● **EXERCISE PROMPT**
Identify every line containing the word "part" and reproduce each one.

● **DATASET EXCERPTS**
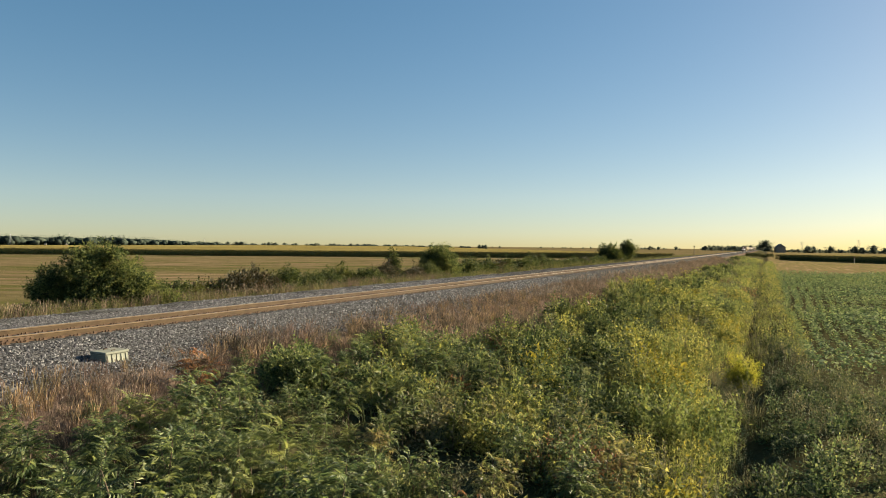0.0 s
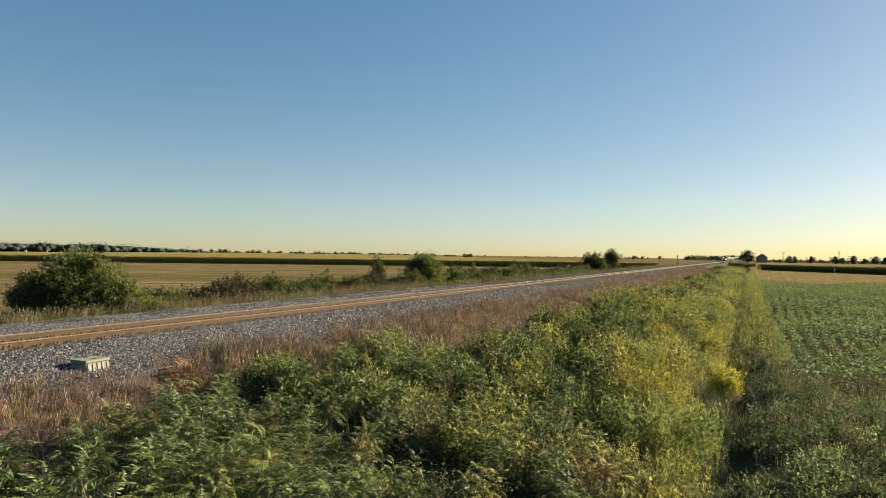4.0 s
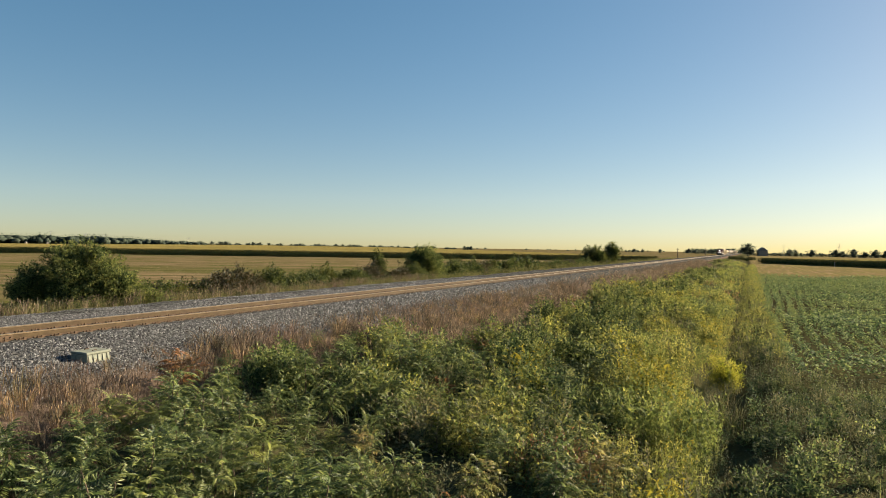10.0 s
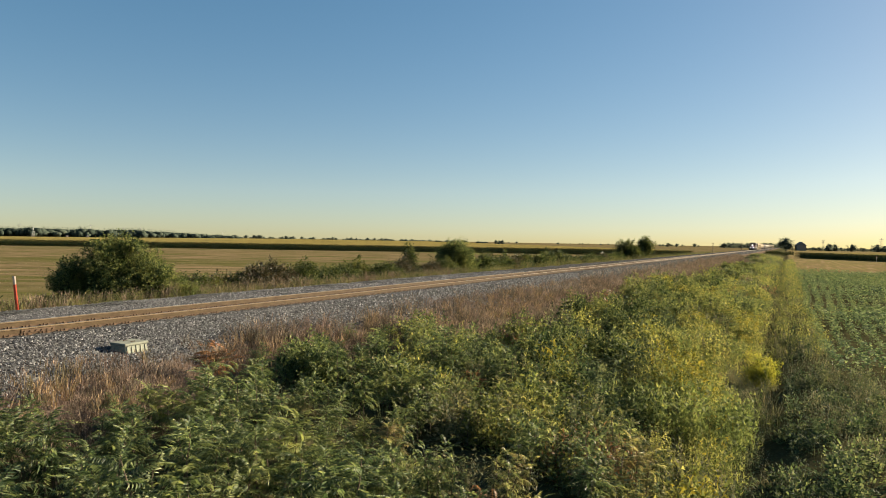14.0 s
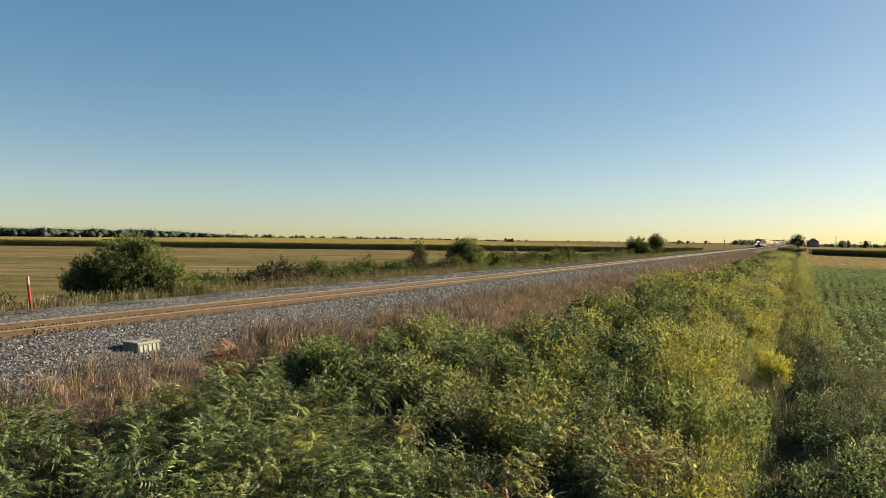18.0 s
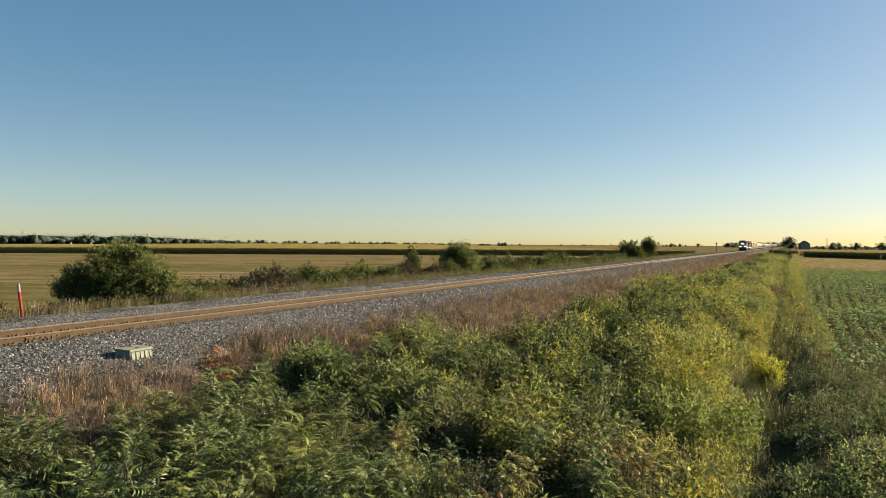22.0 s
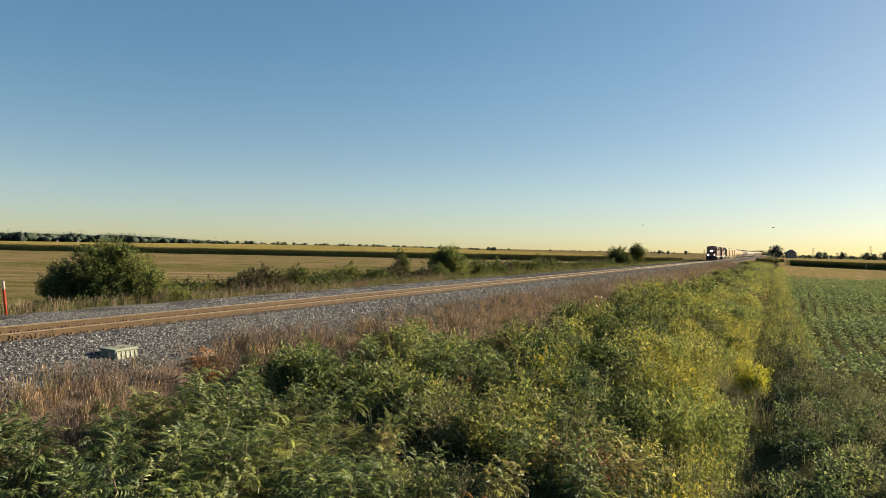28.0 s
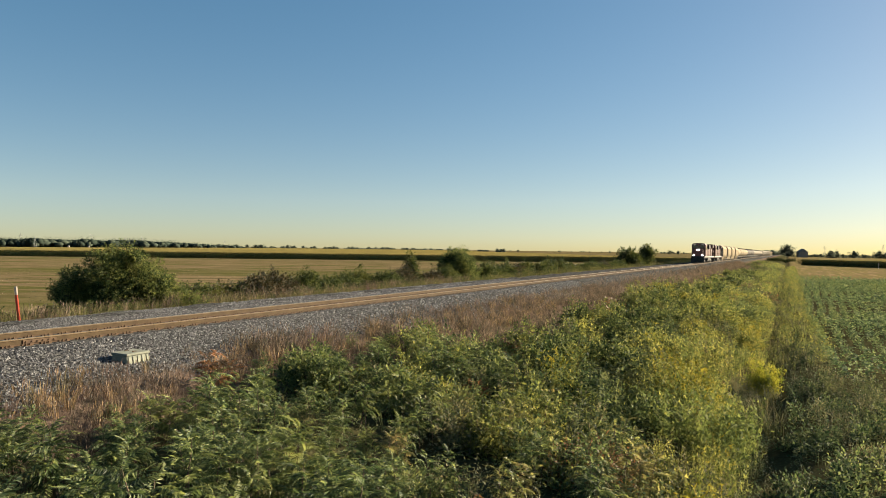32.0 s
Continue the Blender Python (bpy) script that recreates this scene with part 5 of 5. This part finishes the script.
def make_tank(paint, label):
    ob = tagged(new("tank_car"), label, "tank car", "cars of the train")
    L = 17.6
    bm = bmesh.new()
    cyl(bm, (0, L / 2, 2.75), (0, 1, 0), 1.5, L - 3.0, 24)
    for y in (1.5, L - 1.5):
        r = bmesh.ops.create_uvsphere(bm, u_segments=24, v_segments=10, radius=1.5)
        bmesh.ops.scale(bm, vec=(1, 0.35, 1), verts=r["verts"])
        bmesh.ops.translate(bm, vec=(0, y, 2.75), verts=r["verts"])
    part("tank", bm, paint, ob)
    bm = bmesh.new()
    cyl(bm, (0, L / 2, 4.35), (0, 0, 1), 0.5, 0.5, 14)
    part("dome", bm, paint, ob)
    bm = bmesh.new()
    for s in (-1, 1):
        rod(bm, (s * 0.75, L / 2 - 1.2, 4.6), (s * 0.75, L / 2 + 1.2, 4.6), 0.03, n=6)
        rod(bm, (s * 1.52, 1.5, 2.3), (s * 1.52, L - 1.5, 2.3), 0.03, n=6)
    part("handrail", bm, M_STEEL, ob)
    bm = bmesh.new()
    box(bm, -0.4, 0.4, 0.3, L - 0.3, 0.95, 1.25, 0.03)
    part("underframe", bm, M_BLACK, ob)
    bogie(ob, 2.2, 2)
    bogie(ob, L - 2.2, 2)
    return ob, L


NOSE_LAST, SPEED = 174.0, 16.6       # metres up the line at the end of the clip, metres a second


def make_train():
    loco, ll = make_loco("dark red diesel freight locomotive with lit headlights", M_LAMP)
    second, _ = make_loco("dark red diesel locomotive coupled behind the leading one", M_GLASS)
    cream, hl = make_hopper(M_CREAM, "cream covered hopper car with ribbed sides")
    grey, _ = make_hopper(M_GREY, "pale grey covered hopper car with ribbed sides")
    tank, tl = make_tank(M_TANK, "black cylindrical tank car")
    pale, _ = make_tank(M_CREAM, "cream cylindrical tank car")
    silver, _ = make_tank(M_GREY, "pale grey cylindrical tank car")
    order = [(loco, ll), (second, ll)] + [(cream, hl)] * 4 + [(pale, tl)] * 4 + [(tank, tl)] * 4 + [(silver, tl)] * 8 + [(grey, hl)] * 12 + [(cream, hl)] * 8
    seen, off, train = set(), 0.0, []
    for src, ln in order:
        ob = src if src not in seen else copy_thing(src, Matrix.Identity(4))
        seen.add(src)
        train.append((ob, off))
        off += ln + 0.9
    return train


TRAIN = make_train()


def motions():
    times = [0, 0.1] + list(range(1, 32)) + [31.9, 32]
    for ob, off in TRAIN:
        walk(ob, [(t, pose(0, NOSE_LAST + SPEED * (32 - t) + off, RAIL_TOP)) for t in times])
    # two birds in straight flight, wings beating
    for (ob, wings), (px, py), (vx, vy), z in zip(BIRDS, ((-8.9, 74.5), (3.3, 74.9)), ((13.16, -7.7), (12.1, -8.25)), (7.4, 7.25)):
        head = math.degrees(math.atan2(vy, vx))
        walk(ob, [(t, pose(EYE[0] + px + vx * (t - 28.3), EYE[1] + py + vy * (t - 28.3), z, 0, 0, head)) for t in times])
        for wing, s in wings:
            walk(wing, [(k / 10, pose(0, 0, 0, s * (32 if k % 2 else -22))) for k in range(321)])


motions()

--

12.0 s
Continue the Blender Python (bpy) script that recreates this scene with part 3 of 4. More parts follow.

● **SOLUTION FOR THIS PROBLEM**
Continue the Blender Python (bpy) script that recreates this scene with part 5 of 5. This part finishes the script.
    part("tank", bm, paint, ob)
    part("dome", bm, paint, ob)
    part("handrail", bm, M_STEEL, ob)
    part("underframe", bm, M_BLACK, ob)
Continue the Blender Python (bpy) script that recreates this scene with part 3 of 4. More parts follow.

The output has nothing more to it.